La situation sécuritaire s'est améliorée, c'est sûr parce qu'il "n'y a pas longtemps, des populations d'un site de déplacés sont venues nous exprimer leurs vœux de retourner dans leurs localités d'origine parce que, disaient-elles, il n'y a plus de danger, mais on ne peut pas prendre ce risque", indique le responsable administratif régional à VOA Afrique.
La reconduction systématique de la mesure d'état d'urgence aurait tout son sens si une évaluation de son impact, pas seulement sur le plan sécuritaire, est faite en amont, estiment pour les responsables de la société civile au niveau régional.
"C'est reconduit systématiquement sans évaluation, alors que les conséquences sur le plan humanitaire sont évidentes", explique Kiari Moustapha, coordonnateur régionale de l'Alternatives Espaces Citoyens à Diffa.

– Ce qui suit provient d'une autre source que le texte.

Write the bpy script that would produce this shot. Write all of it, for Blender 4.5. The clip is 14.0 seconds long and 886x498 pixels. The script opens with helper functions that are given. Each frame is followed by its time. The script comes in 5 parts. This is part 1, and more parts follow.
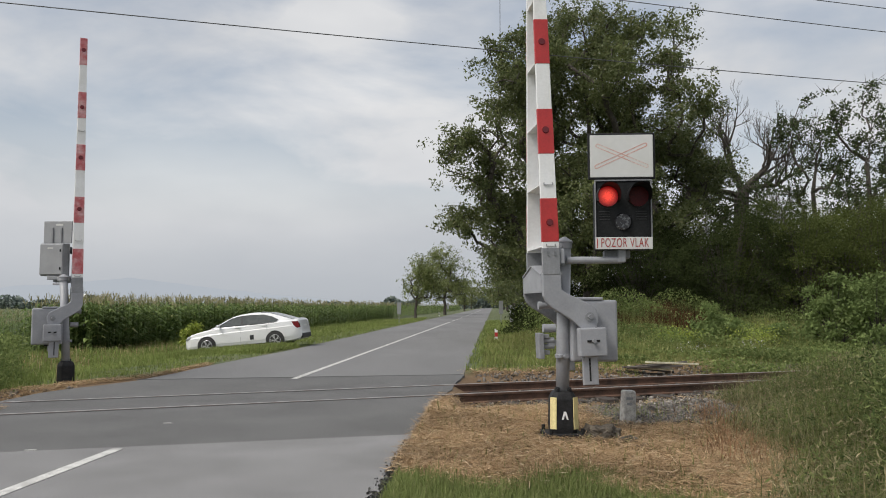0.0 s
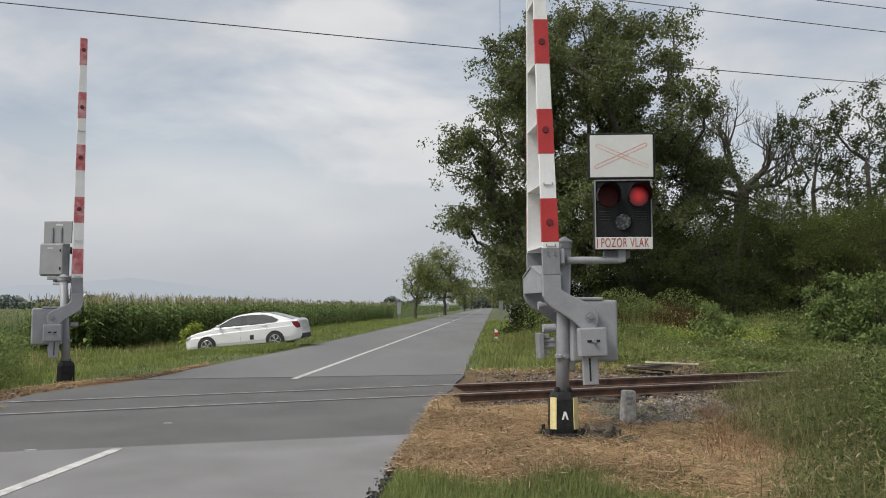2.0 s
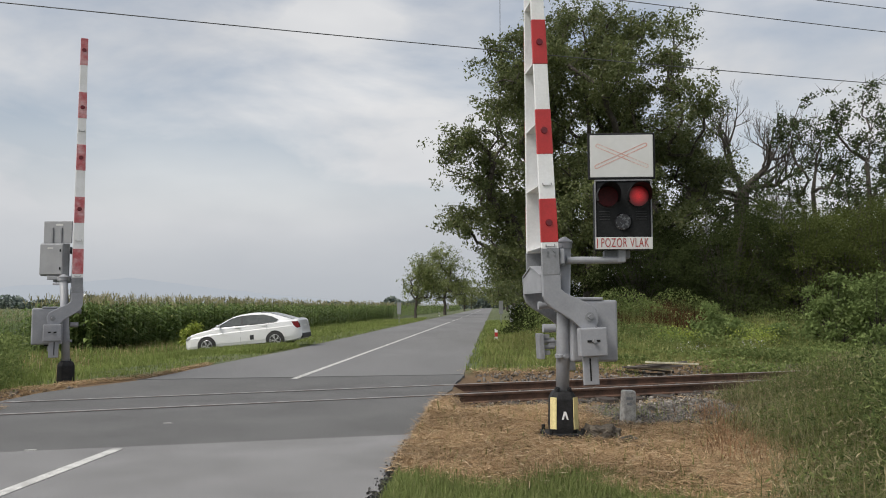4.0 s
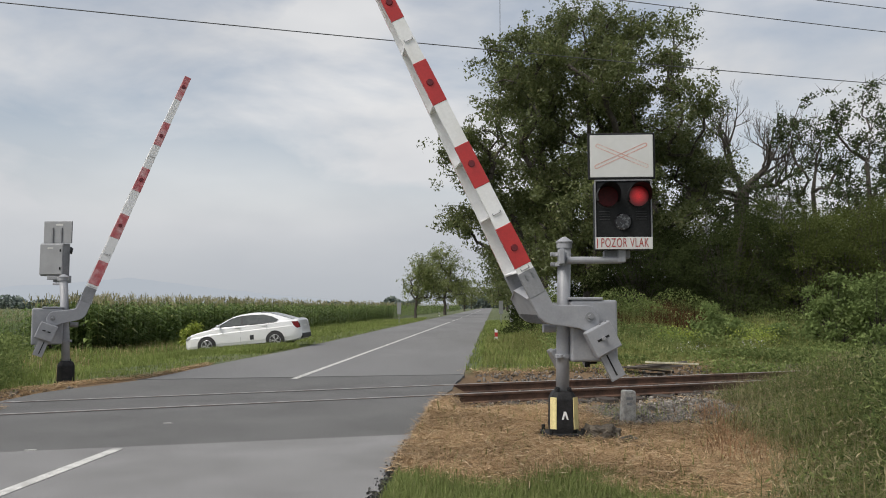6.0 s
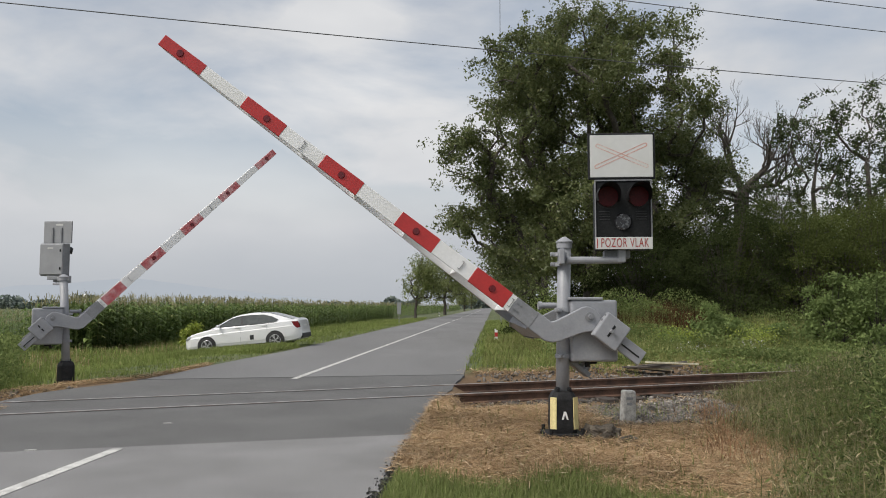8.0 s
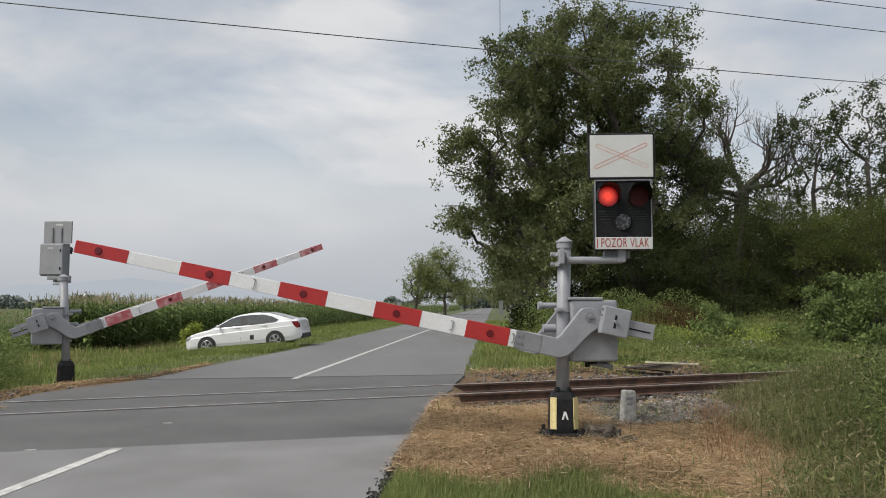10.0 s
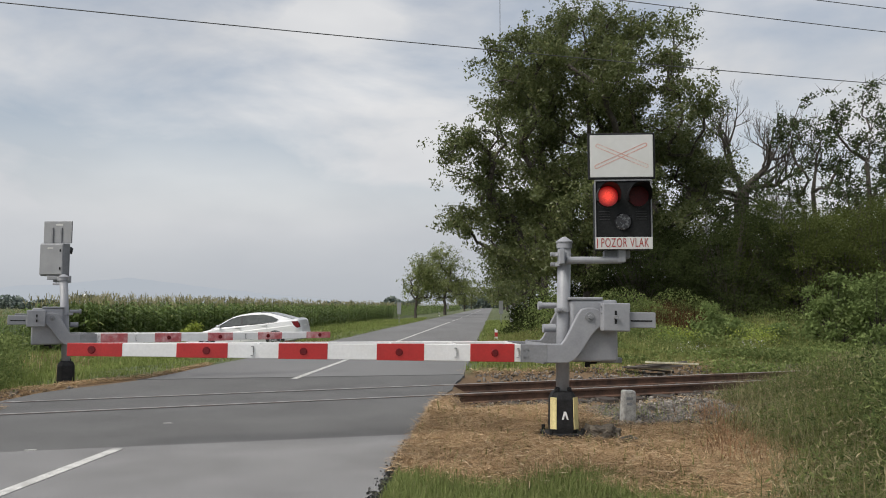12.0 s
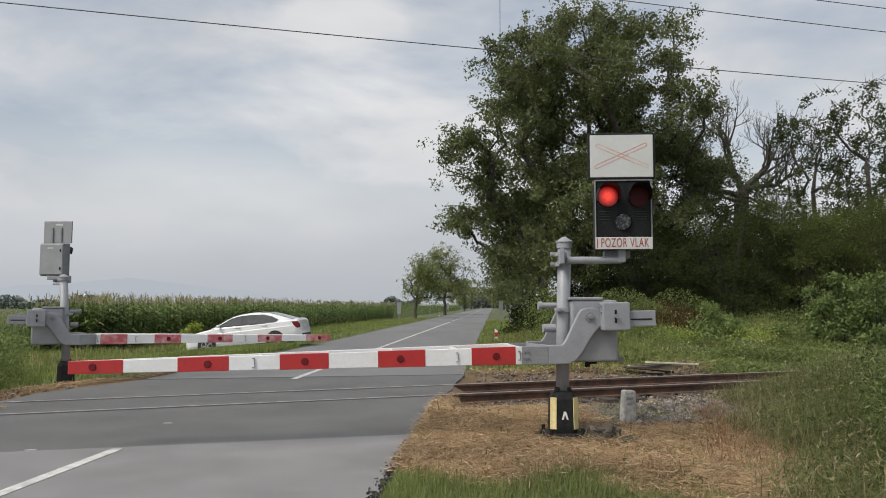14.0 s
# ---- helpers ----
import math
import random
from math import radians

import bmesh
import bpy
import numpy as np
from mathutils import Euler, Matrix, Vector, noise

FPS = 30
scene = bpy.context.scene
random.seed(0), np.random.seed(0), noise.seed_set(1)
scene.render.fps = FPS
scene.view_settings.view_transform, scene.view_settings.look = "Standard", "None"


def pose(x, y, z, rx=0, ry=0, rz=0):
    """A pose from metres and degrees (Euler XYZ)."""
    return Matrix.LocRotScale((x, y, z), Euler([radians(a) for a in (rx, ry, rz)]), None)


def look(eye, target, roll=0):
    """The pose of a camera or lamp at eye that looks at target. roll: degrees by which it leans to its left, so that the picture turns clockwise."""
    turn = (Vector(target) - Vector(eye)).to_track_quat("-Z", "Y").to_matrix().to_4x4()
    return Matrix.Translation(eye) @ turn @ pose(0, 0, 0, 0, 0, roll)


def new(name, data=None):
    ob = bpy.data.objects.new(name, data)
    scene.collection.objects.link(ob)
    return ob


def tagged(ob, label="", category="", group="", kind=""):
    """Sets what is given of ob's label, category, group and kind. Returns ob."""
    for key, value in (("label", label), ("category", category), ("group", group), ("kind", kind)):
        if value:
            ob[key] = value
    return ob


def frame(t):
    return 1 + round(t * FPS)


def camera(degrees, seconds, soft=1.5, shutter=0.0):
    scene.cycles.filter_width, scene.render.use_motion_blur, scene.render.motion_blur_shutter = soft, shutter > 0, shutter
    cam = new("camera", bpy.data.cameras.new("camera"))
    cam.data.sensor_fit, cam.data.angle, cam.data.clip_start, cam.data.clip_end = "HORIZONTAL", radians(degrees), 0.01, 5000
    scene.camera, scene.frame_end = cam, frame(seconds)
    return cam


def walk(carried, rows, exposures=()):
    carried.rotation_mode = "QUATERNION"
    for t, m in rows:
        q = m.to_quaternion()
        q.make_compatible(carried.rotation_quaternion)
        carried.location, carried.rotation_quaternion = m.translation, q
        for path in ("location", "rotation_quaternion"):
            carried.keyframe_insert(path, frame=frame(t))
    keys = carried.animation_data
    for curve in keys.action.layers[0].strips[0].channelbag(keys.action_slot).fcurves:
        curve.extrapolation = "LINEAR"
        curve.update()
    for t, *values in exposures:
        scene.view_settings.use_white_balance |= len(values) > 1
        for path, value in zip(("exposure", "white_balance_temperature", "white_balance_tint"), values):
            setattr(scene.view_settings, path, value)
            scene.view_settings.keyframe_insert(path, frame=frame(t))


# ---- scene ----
import itertools

cam = camera(60.29, 14.0, soft=1.0)
walk(cam, [(0.0, pose(0, 0, 1.52, 94.236)), (14.0, pose(0, 0, 1.52, 94.236))])

# ---- light ----
SUN_EL, SUN_AZ = 50.0, -125.0
world = bpy.data.worlds.new("sky")
scene.world = world
world.use_nodes = True


def build_sky():
    nt = world.node_tree
    nt.nodes.clear()
    n, l = nt.nodes, nt.links
    out = n.new("ShaderNodeOutputWorld")
    bg = n.new("ShaderNodeBackground")
    sky = n.new("ShaderNodeTexSky")
    sky.sky_type = "NISHITA"
    sky.sun_disc = False
    sky.sun_elevation = radians(SUN_EL)
    sky.sun_rotation = radians(SUN_AZ)
    sky.air_density = 1.2
    sky.dust_density = 2.5
    scale = n.new("ShaderNodeMixRGB")
    scale.blend_type = "MULTIPLY"
    scale.inputs[0].default_value = 1.0
    scale.inputs[2].default_value = (0.115, 0.115, 0.115, 1)
    l.new(sky.outputs[0], scale.inputs[1])
    tc = n.new("ShaderNodeTexCoord")
    mp = n.new("ShaderNodeMapping")
    mp.inputs["Scale"].default_value = (1.0, 1.0, 2.4)
    l.new(tc.outputs["Generated"], mp.inputs[0])
    no = n.new("ShaderNodeTexNoise")
    no.inputs["Scale"].default_value = 3.2
    no.inputs["Detail"].default_value = 7
    no.inputs["Roughness"].default_value = 0.52
    no.inputs["Distortion"].default_value = 0.25
    l.new(mp.outputs[0], no.inputs[0])
    # cloud sheet: thicker towards the horizon, thinner with blue gaps high up
    cover = n.new("ShaderNodeValToRGB")
    cover.color_ramp.elements[0].position, cover.color_ramp.elements[1].position = 0.36, 0.60
    cover.color_ramp.elements[0].color, cover.color_ramp.elements[1].color = (0.30, 0.30, 0.30, 1), (1, 1, 1, 1)
    l.new(no.outputs[0], cover.inputs[0])
    sep = n.new("ShaderNodeSeparateXYZ")
    l.new(tc.outputs["Generated"], sep.inputs[0])
    low = n.new("ShaderNodeMapRange")
    low.inputs[1].default_value, low.inputs[2].default_value = 0.10, 0.30
    low.inputs[3].default_value, low.inputs[4].default_value = 1.0, 0.0
    l.new(sep.outputs[2], low.inputs[0])
    mx = n.new("ShaderNodeMath")
    mx.operation = "MAXIMUM"
    l.new(cover.outputs[0], mx.inputs[0])
    l.new(low.outputs[0], mx.inputs[1])
    no2 = n.new("ShaderNodeTexNoise")
    no2.inputs["Scale"].default_value = 2.1
    no2.inputs["Detail"].default_value = 5
    l.new(mp.outputs[0], no2.inputs[0])
    tone = n.new("ShaderNodeValToRGB")
    tone.color_ramp.elements[0].position, tone.color_ramp.elements[1].position = 0.36, 0.66
    tone.color_ramp.elements[0].color = (0.59, 0.608, 0.64, 1)
    tone.color_ramp.elements[1].color = (0.80, 0.80, 0.805, 1)
    l.new(no2.outputs[0], tone.inputs[0])
    hz = n.new("ShaderNodeMapRange")
    hz.inputs[1].default_value, hz.inputs[2].default_value = 0.0, 0.16
    hz.inputs[3].default_value, hz.inputs[4].default_value = 1.0, 0.0
    l.new(sep.outputs[2], hz.inputs[0])
    haze = n.new("ShaderNodeMixRGB")
    haze.inputs[2].default_value = (0.455, 0.482, 0.52, 1)
    l.new(hz.outputs[0], haze.inputs[0])
    l.new(tone.outputs[0], haze.inputs[1])
    mix = n.new("ShaderNodeMixRGB")
    l.new(mx.outputs[0], mix.inputs[0])
    l.new(scale.outputs[0], mix.inputs[1])
    l.new(haze.outputs[0], mix.inputs[2])
    l.new(mix.outputs[0], bg.inputs[0])
    bg.inputs[1].default_value = 1.0
    l.new(bg.outputs[0], out.inputs[0])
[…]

"La mesure a permis de vider des villages entier sur le bord de la Komadougou, les rendant encore plus vulnérables. Du coup, les insurgés ont facilement traversé la frontière pour venir faire leurs opérations, parfois sur des sites de réfugiés", rappelle l'acteur de la société.
Un autre fait confirmant le retour progressif de la paix dans la région de Diffa, c'est la main tendue des autorités du pays il y a un an aux jeunes de la région membres de la secte Boko Haram pour regagner le bercail.
Ils sont accueillis dans un centre situé à environs deux cent kilomètres de Diffa. Prévu pour prendre fin en décembre dernier, le délai de repentance est rallonger pour une durée indéterminée cette fois-ci.